• Given request: Transcribe every record that appears below, exactly and in full.

—————

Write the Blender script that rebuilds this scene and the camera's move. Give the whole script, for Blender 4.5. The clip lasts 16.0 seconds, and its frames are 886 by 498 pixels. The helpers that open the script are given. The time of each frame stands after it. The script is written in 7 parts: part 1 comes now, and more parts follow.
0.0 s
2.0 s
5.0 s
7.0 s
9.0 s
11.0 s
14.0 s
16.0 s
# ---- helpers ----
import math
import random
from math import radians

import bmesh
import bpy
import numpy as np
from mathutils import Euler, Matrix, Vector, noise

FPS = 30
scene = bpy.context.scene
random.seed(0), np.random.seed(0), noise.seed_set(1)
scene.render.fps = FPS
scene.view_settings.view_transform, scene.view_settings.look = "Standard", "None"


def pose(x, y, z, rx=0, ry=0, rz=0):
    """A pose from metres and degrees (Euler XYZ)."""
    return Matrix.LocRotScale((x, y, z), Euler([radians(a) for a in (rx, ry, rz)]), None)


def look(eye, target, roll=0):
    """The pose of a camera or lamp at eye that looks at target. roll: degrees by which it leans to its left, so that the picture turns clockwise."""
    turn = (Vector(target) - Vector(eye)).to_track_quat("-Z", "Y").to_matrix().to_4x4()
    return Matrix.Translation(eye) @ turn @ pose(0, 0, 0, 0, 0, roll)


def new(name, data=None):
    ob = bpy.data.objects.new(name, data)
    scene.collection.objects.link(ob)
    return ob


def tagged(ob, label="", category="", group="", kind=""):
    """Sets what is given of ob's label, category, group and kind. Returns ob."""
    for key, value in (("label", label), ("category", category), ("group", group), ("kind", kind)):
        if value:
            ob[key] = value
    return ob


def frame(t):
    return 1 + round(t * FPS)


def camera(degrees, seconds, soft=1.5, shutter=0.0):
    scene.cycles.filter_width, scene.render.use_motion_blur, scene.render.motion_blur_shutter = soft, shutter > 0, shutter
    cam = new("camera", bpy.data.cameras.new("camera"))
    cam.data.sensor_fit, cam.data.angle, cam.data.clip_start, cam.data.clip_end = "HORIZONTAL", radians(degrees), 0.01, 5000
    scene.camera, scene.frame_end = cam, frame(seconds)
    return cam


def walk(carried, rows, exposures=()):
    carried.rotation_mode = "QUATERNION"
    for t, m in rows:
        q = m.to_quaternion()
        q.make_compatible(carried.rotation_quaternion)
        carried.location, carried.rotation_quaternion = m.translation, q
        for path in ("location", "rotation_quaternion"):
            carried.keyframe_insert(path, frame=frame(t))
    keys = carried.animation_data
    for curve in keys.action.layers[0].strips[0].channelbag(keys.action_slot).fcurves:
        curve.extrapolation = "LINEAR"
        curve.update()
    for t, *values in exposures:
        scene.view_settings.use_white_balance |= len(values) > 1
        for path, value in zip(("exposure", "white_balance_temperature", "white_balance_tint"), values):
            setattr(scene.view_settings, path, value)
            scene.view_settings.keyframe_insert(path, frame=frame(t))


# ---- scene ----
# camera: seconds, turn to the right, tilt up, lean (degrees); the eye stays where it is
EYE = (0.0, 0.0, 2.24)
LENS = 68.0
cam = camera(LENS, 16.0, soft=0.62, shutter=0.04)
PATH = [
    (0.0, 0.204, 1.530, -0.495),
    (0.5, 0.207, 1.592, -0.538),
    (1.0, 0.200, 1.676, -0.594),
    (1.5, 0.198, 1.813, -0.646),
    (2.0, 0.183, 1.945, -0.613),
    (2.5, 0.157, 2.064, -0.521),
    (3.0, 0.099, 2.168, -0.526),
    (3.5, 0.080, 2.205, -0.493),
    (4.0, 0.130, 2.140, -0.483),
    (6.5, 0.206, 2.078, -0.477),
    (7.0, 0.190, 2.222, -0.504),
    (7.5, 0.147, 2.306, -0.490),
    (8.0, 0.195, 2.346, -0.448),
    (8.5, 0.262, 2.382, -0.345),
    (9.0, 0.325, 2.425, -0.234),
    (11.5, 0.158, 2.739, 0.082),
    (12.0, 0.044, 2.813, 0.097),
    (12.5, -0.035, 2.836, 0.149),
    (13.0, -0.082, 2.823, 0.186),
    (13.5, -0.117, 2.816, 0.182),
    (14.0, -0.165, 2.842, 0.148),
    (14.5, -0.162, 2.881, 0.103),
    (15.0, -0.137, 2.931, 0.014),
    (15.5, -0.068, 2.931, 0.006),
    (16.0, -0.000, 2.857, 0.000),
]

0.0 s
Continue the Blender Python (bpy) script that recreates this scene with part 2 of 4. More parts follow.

—————

• Worked answer:
Write the Blender script that rebuilds this scene and the camera's move. Give the whole script, for Blender 4.5. The clip lasts 16.0 seconds, and its frames are 886 by 498 pixels. The helpers that open the script are given. The time of each frame stands after it. The script is written in 7 parts: part 1 comes now, and more parts follow.
0.0 s
2.0 s
5.0 s
7.0 s
9.0 s
11.0 s
14.0 s
16.0 s
# ---- helpers ----
import math
import random
from math import radians

import bmesh
import bpy
import numpy as np
from mathutils import Euler, Matrix, Vector, noise

FPS = 30
scene = bpy.context.scene
random.seed(0), np.random.seed(0), noise.seed_set(1)
scene.render.fps = FPS
scene.view_settings.view_transform, scene.view_settings.look = "Standard", "None"


def pose(x, y, z, rx=0, ry=0, rz=0):
    """A pose from metres and degrees (Euler XYZ)."""
    return Matrix.LocRotScale((x, y, z), Euler([radians(a) for a in (rx, ry, rz)]), None)


def look(eye, target, roll=0):
    """The pose of a camera or lamp at eye that looks at target. roll: degrees by which it leans to its left, so that the picture turns clockwise."""
    turn = (Vector(target) - Vector(eye)).to_track_quat("-Z", "Y").to_matrix().to_4x4()
    return Matrix.Translation(eye) @ turn @ pose(0, 0, 0, 0, 0, roll)


def new(name, data=None):
    ob = bpy.data.objects.new(name, data)
    scene.collection.objects.link(ob)
    return ob


def tagged(ob, label="", category="", group="", kind=""):
    """Sets what is given of ob's label, category, group and kind. Returns ob."""
    for key, value in (("label", label), ("category", category), ("group", group), ("kind", kind)):
        if value:
            ob[key] = value
    return ob


def frame(t):
    return 1 + round(t * FPS)


def camera(degrees, seconds, soft=1.5, shutter=0.0):
    scene.cycles.filter_width, scene.render.use_motion_blur, scene.render.motion_blur_shutter = soft, shutter > 0, shutter
    cam = new("camera", bpy.data.cameras.new("camera"))
    cam.data.sensor_fit, cam.data.angle, cam.data.clip_start, cam.data.clip_end = "HORIZONTAL", radians(degrees), 0.01, 5000
    scene.camera, scene.frame_end = cam, frame(seconds)
    return cam


def walk(carried, rows, exposures=()):
    carried.rotation_mode = "QUATERNION"
    for t, m in rows:
        q = m.to_quaternion()
        q.make_compatible(carried.rotation_quaternion)
        carried.location, carried.rotation_quaternion = m.translation, q
        for path in ("location", "rotation_quaternion"):
            carried.keyframe_insert(path, frame=frame(t))
    keys = carried.animation_data
    for curve in keys.action.layers[0].strips[0].channelbag(keys.action_slot).fcurves:
        curve.extrapolation = "LINEAR"
        curve.update()
    for t, *values in exposures:
        scene.view_settings.use_white_balance |= len(values) > 1
        for path, value in zip(("exposure", "white_balance_temperature", "white_balance_tint"), values):
            setattr(scene.view_settings, path, value)
            scene.view_settings.keyframe_insert(path, frame=frame(t))


# ---- scene ----
# camera: seconds, turn to the right, tilt up, lean (degrees); the eye stays where it is
EYE = (0.0, 0.0, 2.24)
LENS = 68.0
cam = camera(LENS, 16.0, soft=0.62, shutter=0.04)
PATH = [
    (0.0, 0.204, 1.530, -0.495),
    (0.5, 0.207, 1.592, -0.538),
    (1.0, 0.200, 1.676, -0.594),
    (1.5, 0.198, 1.813, -0.646),
    (2.0, 0.183, 1.945, -0.613),
    (2.5, 0.157, 2.064, -0.521),
    (3.0, 0.099, 2.168, -0.526),
    (3.5, 0.080, 2.205, -0.493),
    (4.0, 0.130, 2.140, -0.483),
    (6.5, 0.206, 2.078, -0.477),
    (7.0, 0.190, 2.222, -0.504),
    (7.5, 0.147, 2.306, -0.490),
    (8.0, 0.195, 2.346, -0.448),
    (8.5, 0.262, 2.382, -0.345),
    (9.0, 0.325, 2.425, -0.234),
    (11.5, 0.158, 2.739, 0.082),
    (12.0, 0.044, 2.813, 0.097),
    (12.5, -0.035, 2.836, 0.149),
    (13.0, -0.082, 2.823, 0.186),
    (13.5, -0.117, 2.816, 0.182),
    (14.0, -0.165, 2.842, 0.148),
    (14.5, -0.162, 2.881, 0.103),
    (15.0, -0.137, 2.931, 0.014),
    (15.5, -0.068, 2.931, 0.006),
    (16.0, -0.000, 2.857, 0.000),
]

0.0 s
Continue the Blender Python (bpy) script that recreates this scene with part 2 of 4. More parts follow.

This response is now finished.